Другое указание можно найти в «Новых паралипоменах…»: «Крузий[1499] обстоятельно изложил и доказал, что самое высокое и самое существенное в человеке не рассудок, а воля: рассудок, по его мнению, существует только ради воли… В самом деле, очень интересно, что из всех философов всех времен Крузий — единственный, который до меня в известной степени познал эту великую истину… Разложение духа или я на две совершенно различные части: на нечто первичное, существенное, волю, и нечто вторичное, интеллект, — является основным принципом и основной заслугой моей философии и основным отличием ее от всех остальных»[1500].
Конечно, с последней частью этой цитаты трудно согласиться, если не забывать, что основная мысль Шопенгауэра — о первенстве воли и зависимости от нее интеллекта — обнаруживается уже у Канта, установившего первичность практического разума и подчиненность ему разума теоретического. Эту идею затем развивали послекантовские философы — Фихте и Шеллинг: первый отождествил я с волей, благодаря которой возникает стремление к представлению, второй же объявил волю прасилой, прабы- тием. Впрочем, это родство с Кантом и послекантовскими философами не мог не заметить и отрицать даже сам Шопенгауэр. Уже после первых критиков он был вынужден умерить свой пыл и не быть столь категоричным.

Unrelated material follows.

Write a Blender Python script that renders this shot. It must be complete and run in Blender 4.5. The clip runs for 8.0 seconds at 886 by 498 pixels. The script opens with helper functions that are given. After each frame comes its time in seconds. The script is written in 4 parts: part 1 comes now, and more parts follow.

Его новая позиция сводилась к тому, что хотя Фихте и Шеллинг и высказали основную мысль его учения, которую они позаимствовали у Канта, но не вывели ее следствий и не развили ее связно и последовательно, поэтому, по словам Шопенгауэра, «Фихте и Шеллинг заключаются во мне, но я не в них, т. е. то немногое истинное, что есть в их учениях, находится в том, что сказал я».